Judged on 25 environmental factors, including climate change, Canada achieved an aggregate score of 86.6 out of 100 on the study’s Environmental Performance Index, ahead of Germany (land of the useless wind turbines) in 13th place, the Moonbat’s U.K. in 14th, and, oh, look, 14 places ahead of Denmark, whose capital is Copenhagen, site of the latest UN carbon dioxide-spewing festival of indignation on the dangers of spewing carbon dioxide.
The U.S., home of Nobel Peace Prize winners and warmists extraordinaire Al Gore and Barack Obama, finished in 39th place, although no doubt Canada’s self-loathing chattering classes, now aware there is such a study, will blame it all on George Bush…
Goldstein realistically reminds us that while we do indeed have serious environmental challenges in Canada, the outrage about carbon emissions in Alberta is overblown:
…The oil sands are currently responsible for less than one-tenth of one per cent of global greenhouse gas emissions. Canada is responsible for 2%.

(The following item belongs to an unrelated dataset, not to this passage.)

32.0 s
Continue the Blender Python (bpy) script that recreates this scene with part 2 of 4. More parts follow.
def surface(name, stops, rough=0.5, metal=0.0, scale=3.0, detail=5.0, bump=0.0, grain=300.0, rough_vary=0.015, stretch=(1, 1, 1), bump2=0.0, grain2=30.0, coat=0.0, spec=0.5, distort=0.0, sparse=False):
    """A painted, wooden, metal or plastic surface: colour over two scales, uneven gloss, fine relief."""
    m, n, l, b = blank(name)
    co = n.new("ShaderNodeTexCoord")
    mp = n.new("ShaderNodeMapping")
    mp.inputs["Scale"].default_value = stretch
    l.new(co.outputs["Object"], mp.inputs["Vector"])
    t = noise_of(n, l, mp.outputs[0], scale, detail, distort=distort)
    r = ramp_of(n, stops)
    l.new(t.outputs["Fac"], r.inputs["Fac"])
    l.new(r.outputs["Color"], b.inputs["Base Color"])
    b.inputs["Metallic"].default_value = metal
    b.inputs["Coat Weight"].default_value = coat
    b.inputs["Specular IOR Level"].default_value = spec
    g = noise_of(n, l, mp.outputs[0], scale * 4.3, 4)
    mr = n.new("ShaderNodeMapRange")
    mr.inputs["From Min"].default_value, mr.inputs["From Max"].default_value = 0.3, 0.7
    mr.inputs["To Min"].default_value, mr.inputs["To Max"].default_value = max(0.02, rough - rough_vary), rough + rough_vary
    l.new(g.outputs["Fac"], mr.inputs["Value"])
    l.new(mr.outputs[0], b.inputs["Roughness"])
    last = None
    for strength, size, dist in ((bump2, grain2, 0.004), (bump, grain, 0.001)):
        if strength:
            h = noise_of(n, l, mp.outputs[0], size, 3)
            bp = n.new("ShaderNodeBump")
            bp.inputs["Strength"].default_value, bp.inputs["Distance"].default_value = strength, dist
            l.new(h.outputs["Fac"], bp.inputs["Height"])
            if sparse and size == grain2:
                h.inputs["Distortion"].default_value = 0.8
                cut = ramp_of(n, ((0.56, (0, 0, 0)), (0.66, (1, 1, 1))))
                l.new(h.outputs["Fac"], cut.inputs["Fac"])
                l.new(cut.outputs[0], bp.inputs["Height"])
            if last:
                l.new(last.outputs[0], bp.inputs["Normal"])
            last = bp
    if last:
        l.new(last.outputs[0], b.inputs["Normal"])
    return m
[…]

Until China and the U.S. — the world’s number one and two greenhouse gas emitters, responsible for 40% of global emissions — wean themselves off coal as their major electricity source, Canada could turn out the lights tomorrow — shut down everything — and it wouldn’t make any difference to the planet…
But the chattering classes were never concerned about facts.
It’s about selling media and helping their left-wing friends – especially their Moonbat heroes.
Peter Foster takes on takes on the Globe piece by Thomas Homer-Dixon and Andrew Weaver who were attempting to refute the deniers’ arguments (Responding to the skeptics).
In Weaver’s web, Foster pillories both the approach and the substance of the column:
…Dr. Weaver has also been in the forefront of the warmist counterattack. On Monday, he co-authored a piece with Thomas Homer-Dixon in The Globe and Mail from which references to Climategate were conspicuously absent. The two academics boldly knocked down erroneous “skeptical” arguments without identifying who actually holds them. Strangely, apart from avoiding the “C” word, and appearing not to understand what solar climate theory actually involves, they also ignored the main point of scientific skepticism, which is that a link between human activity and a significant impact on the global climate has not been established. Meanwhile they make some distinctly dodgy arguments of their own…
Foster’s essay is well worth the read and provides some excellent material for your own debates with the truth skeptics.